It’s not just U.S. pilots who are digging into their pockets to pay outrageous airport fees. European pilots are getting fed up with astronomical handling, parking, and landing fees. For years, rising costs have deterred many pilots away from recreational flying and nearly killed GA operations in Europe. But now pilots are fighting back, and things are getting legal.
Taking a page from AOPA’s fight for airport access and fair pricing, a grassroots crowdfunding campaign was introduced to finance a legal battle to ensure fair airport fees for GA operations in Europe. Backed by AOPA Greece and led by Polish pilot Bartlomiej Kasinski, the campaign has already garnered enough support to meet its 6,500 euro goal.
While it varies from country to country, many pilots have seen GA take a backseat to commercial air traffic at several European airports. Once an airport manages to attract airline traffic, GA fees are significantly increased as part of the airport’s “capacity management” program.
And the higher fees are having an effect on safety. According to the survey, one-third of respondents reported that high landing prices pushed them to less optimal aeronautical decisions, degrading the safety of their flights. Eleven percent reported serious safety degradation as a result of overcharging airports.
Kasinski says that if the trend is not reversed, GA flying in Europe will cease to exist. “This will mean a loss of jobs in the GA sector, loss of companies manufacturing GA and a decrease in innovation of Europe as a whole. We need to stand up and fight for this scenario to not become a reality,” he said.
But enacting provisions to protect GA in Europe is no easy task. Pilots found aid in AOPA Greece, which backed their campaign to engage attorneys and challenge the increased costs and handling fees.
And Greek pilots know all too well the fate of other European countries if something doesn’t change. High costs of training, privatized airport models, and exorbitant servicing fees have contributed to the decline of GA flying in Europe, and similar problems are beginning to arise in the United States.
AOPA’s ongoing campaign to fight egregious FBO fees showed that operations at top complaint locations fell faster than at all other airports over the past decade. Specifically, turboprop operations fell 18 percent more, piston traffic fell 11 percent more, and the decline in jet operations remained the same. In the United States, the majority of complaints pointed to Signature Flight Support, a subsidiary of BBA Aviation, which is traded on the London Stock Exchange.

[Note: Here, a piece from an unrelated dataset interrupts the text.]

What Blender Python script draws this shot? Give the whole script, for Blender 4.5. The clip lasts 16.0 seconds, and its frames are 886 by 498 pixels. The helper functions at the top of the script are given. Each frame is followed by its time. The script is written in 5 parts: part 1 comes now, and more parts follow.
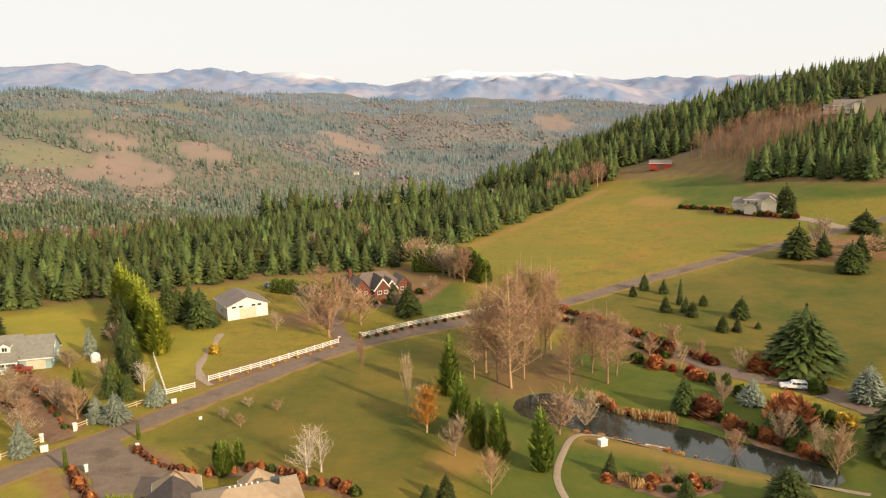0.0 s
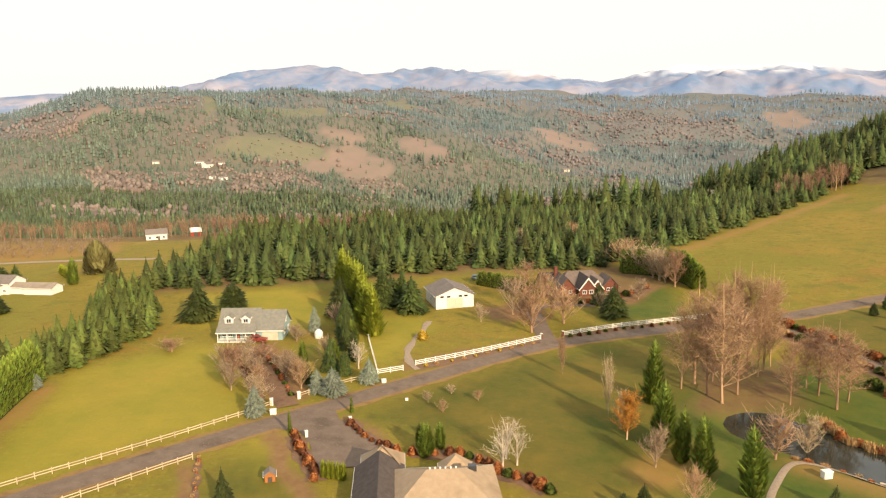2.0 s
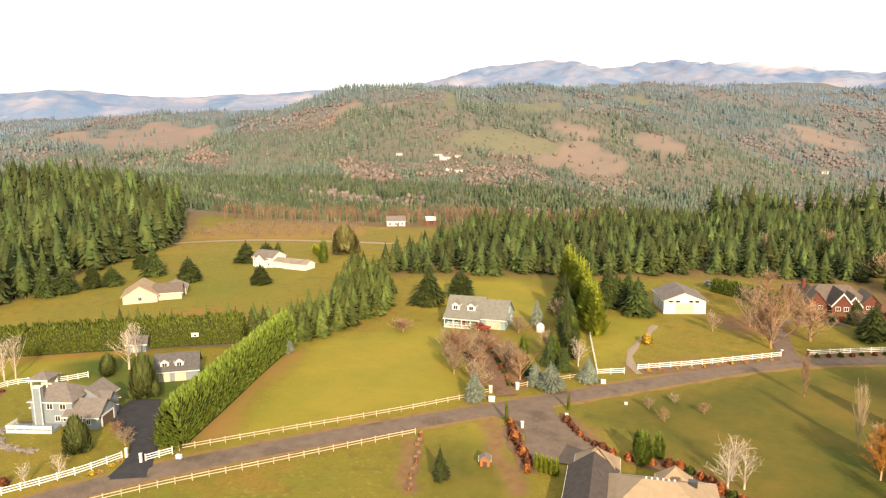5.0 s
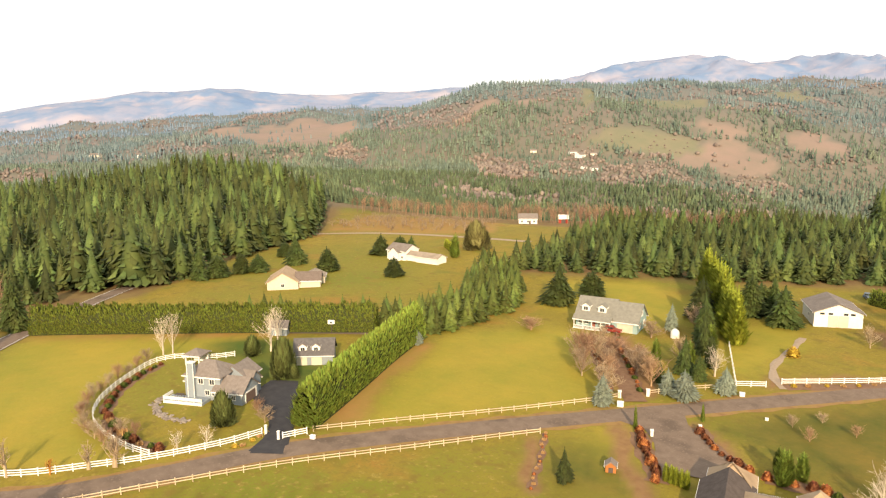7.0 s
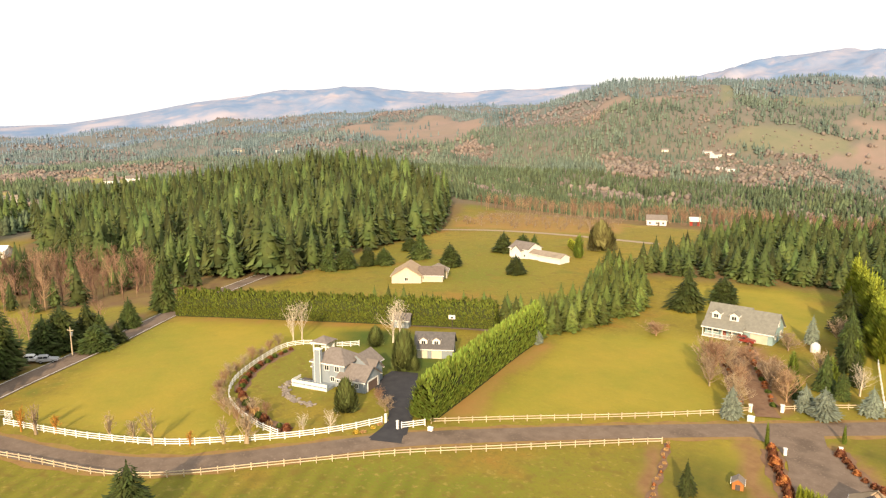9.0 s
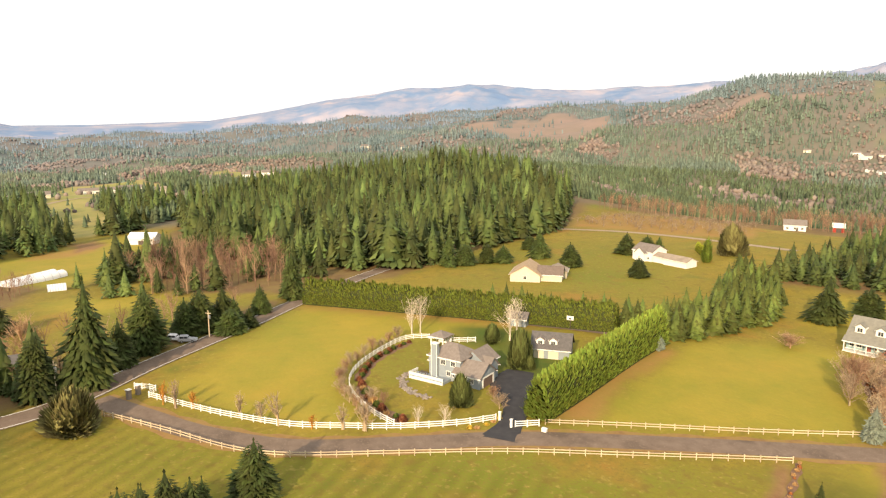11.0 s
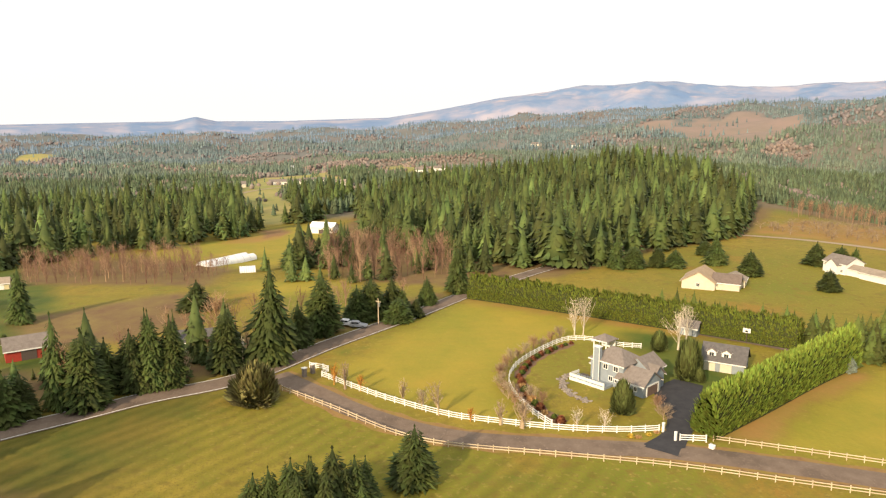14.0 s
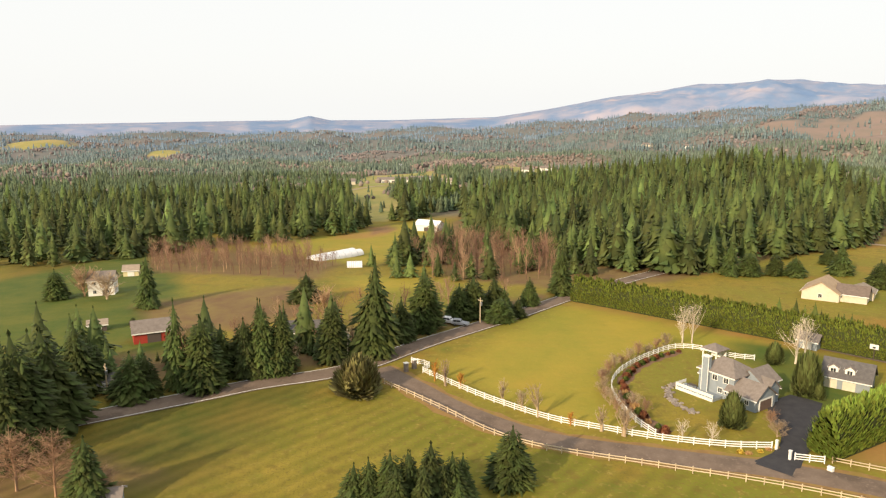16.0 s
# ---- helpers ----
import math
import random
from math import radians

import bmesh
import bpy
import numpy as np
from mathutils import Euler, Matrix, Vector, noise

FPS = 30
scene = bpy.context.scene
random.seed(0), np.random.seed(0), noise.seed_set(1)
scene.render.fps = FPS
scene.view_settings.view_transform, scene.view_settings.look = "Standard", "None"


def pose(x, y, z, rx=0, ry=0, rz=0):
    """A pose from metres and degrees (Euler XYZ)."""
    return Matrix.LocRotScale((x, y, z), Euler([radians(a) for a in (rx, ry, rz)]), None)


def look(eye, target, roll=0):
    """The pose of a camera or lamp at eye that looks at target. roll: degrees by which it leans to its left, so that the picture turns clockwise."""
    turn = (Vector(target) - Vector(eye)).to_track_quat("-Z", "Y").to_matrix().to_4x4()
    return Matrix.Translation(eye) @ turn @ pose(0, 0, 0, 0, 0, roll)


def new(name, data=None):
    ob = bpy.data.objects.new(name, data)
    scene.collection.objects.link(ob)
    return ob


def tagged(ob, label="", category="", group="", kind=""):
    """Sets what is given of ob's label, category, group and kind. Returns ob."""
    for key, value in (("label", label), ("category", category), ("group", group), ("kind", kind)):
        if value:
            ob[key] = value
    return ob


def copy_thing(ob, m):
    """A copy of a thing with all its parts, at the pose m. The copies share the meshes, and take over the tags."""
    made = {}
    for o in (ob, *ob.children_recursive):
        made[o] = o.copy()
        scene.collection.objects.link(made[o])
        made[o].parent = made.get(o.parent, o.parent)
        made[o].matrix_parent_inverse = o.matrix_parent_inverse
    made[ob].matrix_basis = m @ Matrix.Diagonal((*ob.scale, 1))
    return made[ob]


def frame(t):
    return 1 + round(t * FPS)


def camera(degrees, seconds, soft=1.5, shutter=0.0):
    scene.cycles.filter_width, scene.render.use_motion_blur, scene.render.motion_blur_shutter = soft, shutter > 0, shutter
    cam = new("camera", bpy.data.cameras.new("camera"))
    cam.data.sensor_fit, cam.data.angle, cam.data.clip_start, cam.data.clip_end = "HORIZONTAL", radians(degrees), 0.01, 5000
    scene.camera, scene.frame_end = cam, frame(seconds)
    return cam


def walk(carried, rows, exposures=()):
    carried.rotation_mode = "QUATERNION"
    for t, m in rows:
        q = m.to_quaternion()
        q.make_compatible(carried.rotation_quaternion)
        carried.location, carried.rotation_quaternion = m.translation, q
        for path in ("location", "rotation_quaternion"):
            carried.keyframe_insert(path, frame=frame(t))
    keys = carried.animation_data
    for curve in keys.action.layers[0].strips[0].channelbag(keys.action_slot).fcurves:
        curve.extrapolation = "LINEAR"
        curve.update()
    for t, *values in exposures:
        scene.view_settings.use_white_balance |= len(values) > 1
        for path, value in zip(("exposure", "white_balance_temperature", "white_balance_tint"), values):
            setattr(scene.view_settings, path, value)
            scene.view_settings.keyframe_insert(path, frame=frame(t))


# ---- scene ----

Following similar business practices as Signature, Fraport Greece, a private company, has taken over operations at 14 regional airports; immediately after the acquisitions, prices began to skyrocket. Kasinski says be prepared to shell out a few hundred euro if visiting a Greek airport operated by Fraport.
The organized fight in the EU is just beginning. The next steps are to analyze the legal situation and apply for an intervention at the European Commission.